-- Start of Material --
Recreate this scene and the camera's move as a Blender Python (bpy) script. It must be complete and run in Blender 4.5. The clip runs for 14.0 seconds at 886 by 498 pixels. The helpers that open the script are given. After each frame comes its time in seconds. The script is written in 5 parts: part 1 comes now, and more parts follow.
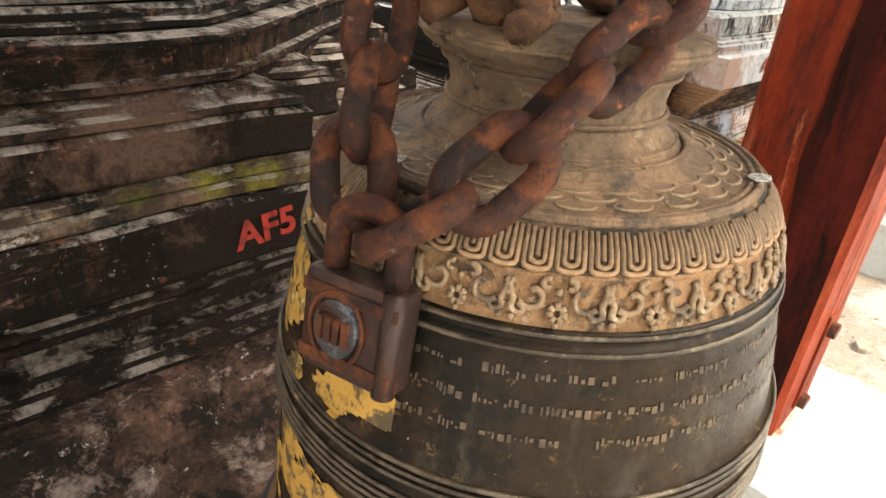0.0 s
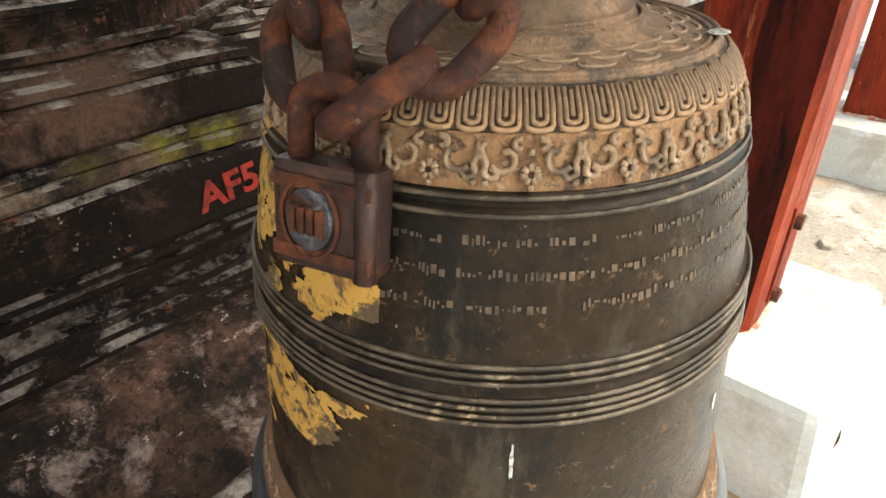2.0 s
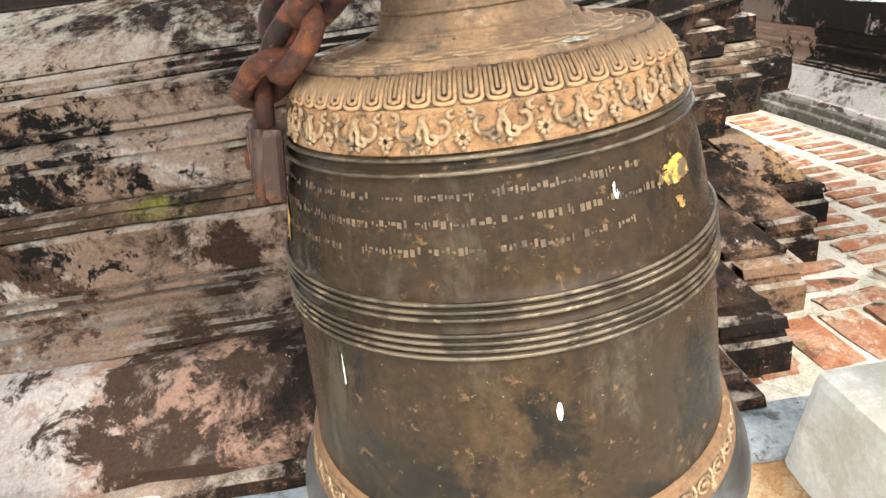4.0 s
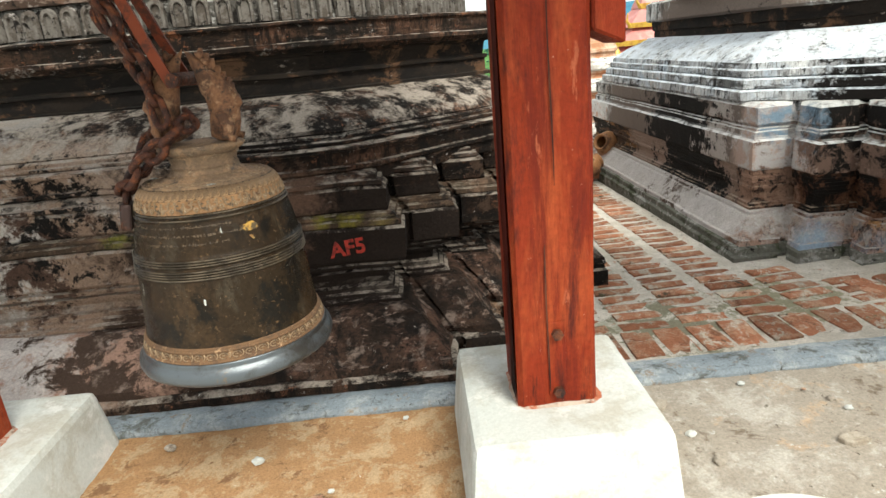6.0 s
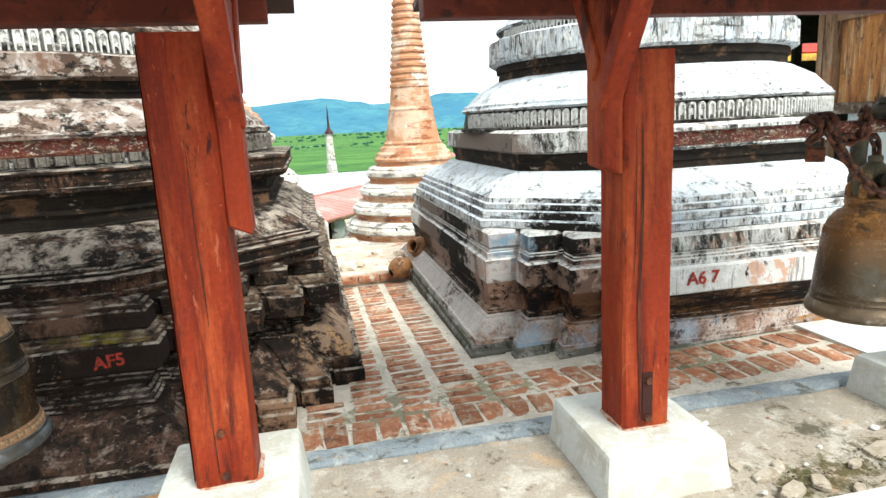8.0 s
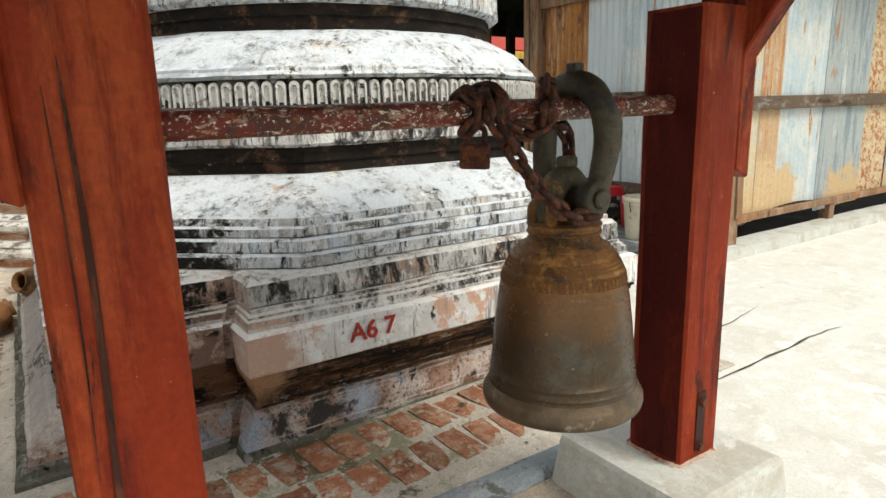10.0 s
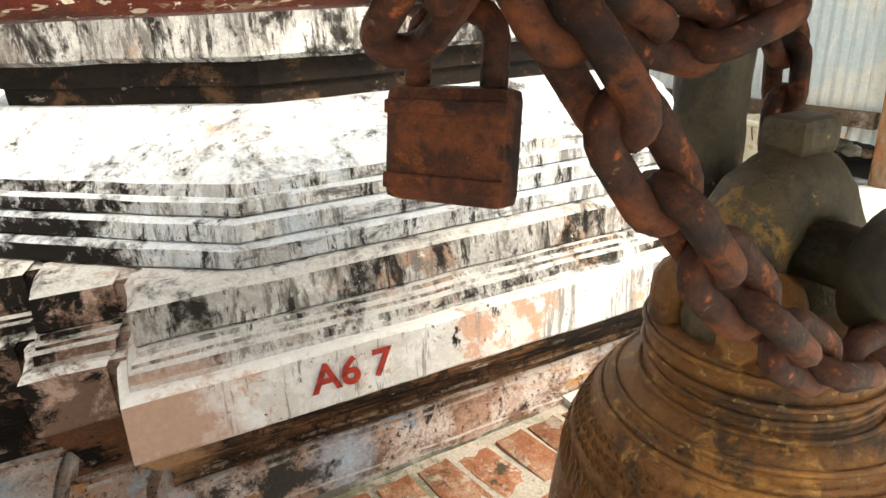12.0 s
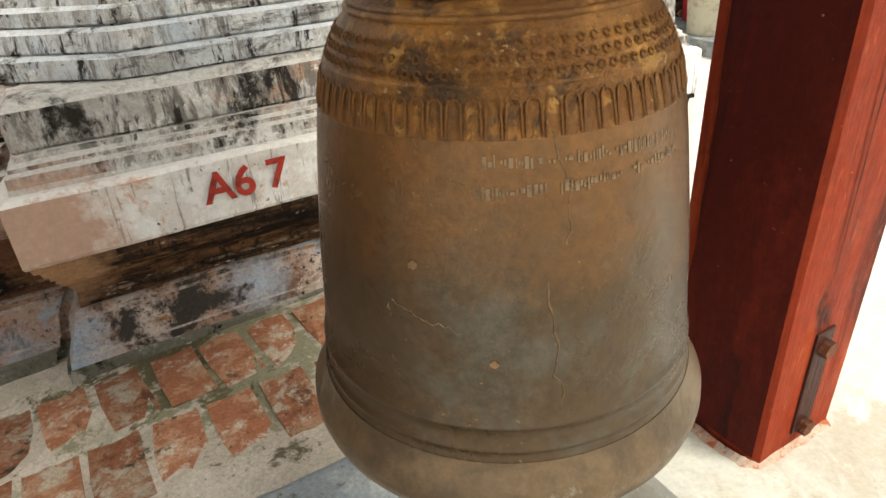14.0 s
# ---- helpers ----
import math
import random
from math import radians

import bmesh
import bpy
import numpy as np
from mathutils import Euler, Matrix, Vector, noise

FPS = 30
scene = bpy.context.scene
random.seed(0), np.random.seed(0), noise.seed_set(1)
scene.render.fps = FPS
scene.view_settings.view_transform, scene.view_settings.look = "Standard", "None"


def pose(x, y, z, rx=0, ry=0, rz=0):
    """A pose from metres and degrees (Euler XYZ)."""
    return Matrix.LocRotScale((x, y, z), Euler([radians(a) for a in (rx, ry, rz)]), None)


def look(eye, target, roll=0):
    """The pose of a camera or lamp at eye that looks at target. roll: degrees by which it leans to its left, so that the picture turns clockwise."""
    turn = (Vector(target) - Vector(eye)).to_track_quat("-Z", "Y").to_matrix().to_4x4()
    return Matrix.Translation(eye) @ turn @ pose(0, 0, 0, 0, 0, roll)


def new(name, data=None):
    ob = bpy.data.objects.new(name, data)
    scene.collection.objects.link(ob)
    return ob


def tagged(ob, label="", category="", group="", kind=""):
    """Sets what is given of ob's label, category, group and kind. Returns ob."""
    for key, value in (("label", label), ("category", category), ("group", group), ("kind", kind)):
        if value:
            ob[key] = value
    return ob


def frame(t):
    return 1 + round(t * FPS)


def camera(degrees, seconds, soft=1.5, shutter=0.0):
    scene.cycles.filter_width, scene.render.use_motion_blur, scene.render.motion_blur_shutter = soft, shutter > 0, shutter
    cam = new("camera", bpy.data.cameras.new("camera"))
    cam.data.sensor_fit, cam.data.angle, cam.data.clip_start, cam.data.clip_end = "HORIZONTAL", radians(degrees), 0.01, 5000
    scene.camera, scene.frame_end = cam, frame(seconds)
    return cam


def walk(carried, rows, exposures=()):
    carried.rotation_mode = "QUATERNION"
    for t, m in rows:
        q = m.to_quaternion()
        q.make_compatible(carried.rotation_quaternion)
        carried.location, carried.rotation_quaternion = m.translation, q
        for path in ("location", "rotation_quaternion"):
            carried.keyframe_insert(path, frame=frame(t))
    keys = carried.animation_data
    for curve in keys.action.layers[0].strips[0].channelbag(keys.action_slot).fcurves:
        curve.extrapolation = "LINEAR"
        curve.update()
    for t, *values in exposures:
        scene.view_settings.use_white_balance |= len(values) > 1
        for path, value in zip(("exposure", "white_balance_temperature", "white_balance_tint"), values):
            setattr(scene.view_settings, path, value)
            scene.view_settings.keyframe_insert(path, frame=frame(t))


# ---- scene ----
-- End of Material --
What the exercise asks -> Show every line above in which the word "roll" occurs.

Solution to this task ->
def look(eye, target, roll=0):
    """The pose of a camera or lamp at eye that looks at target. roll: degrees by which it leans to its left, so that the picture turns clockwise."""
    return Matrix.Translation(eye) @ turn @ pose(0, 0, 0, 0, 0, roll)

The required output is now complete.